Restate each line word for word. Leave out every picture.

-- -- --

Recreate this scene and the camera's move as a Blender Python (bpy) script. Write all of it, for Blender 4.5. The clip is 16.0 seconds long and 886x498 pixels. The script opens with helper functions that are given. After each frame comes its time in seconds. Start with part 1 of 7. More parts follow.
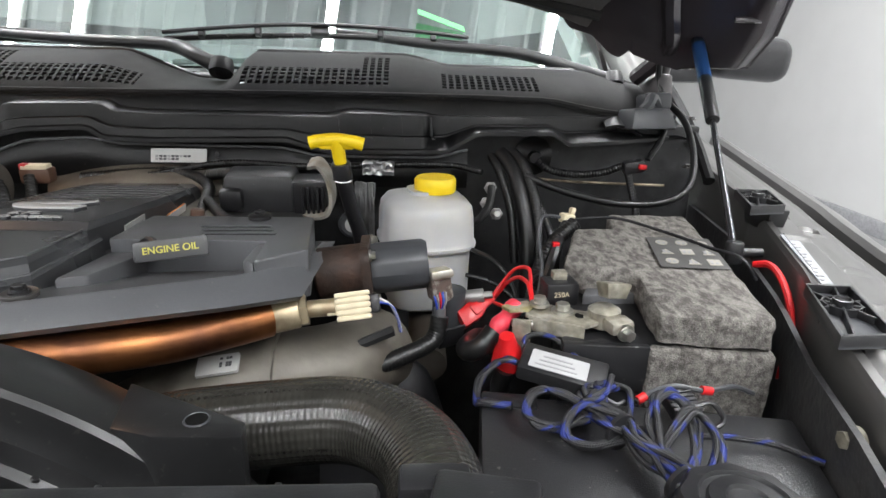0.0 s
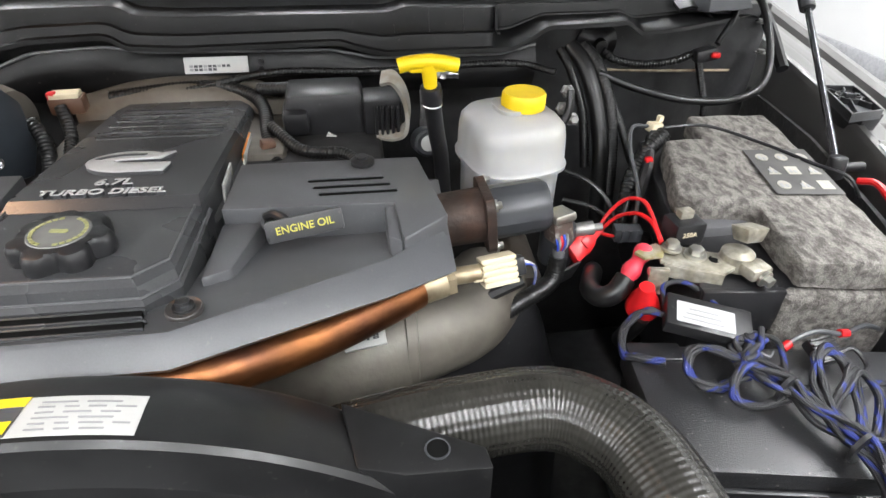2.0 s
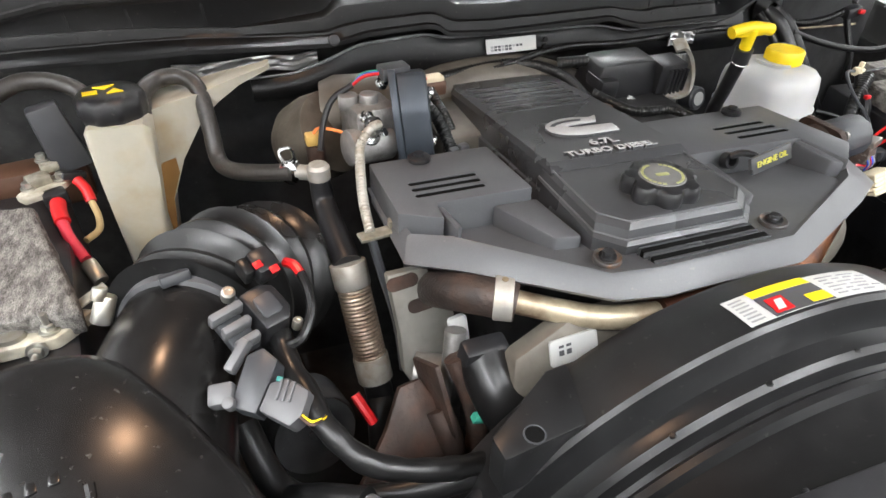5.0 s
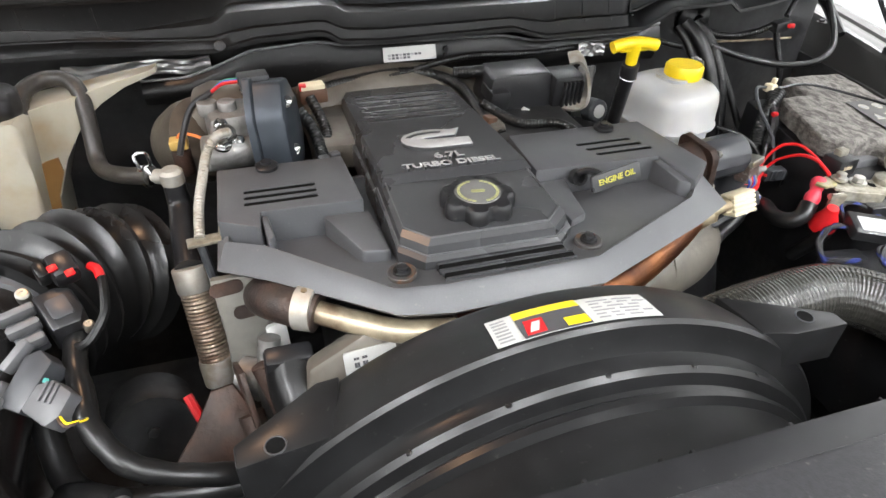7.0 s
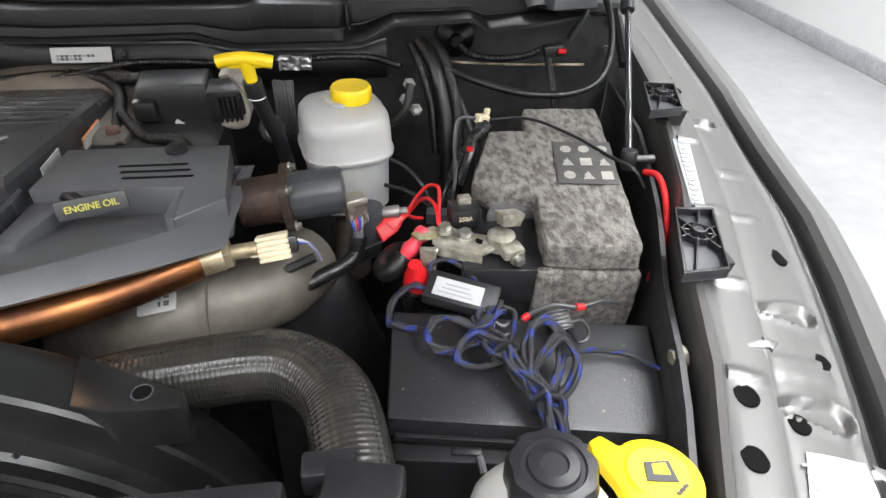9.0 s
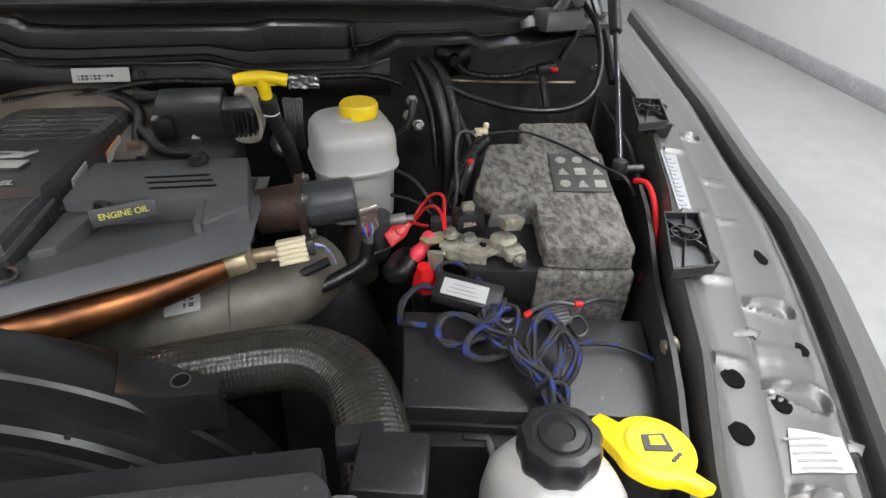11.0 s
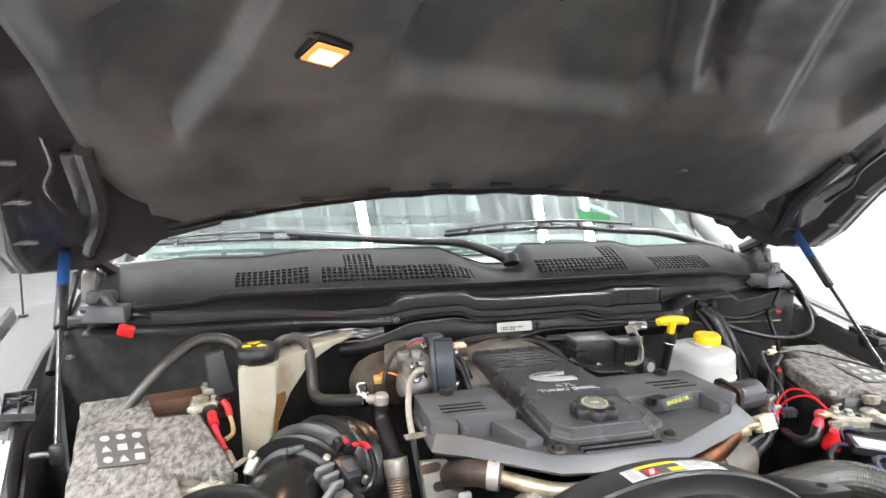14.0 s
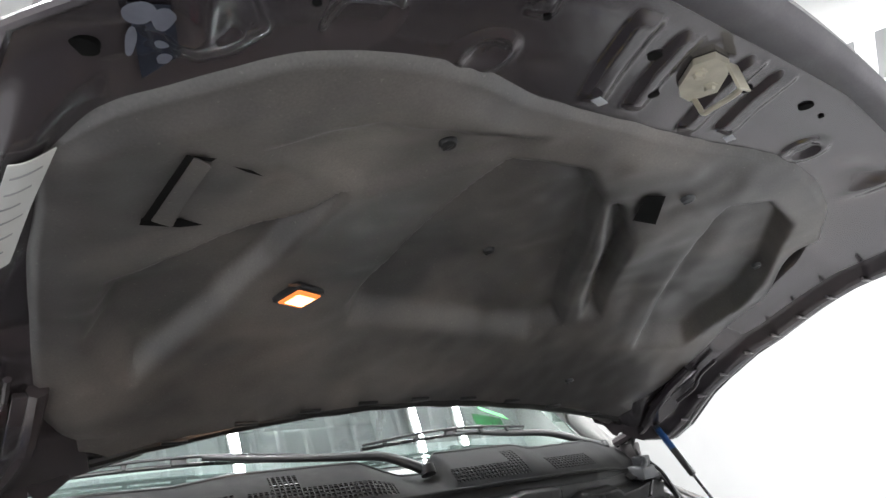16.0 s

-- -- --

Answer in full
Recreate this scene and the camera's move as a Blender Python (bpy) script. Write all of it, for Blender 4.5. The clip is 16.0 seconds long and 886x498 pixels. The script opens with helper functions that are given. After each frame comes its time in seconds. Start with part 1 of 7. More parts follow.
0.0 s
2.0 s
5.0 s
7.0 s
9.0 s
11.0 s
14.0 s
16.0 s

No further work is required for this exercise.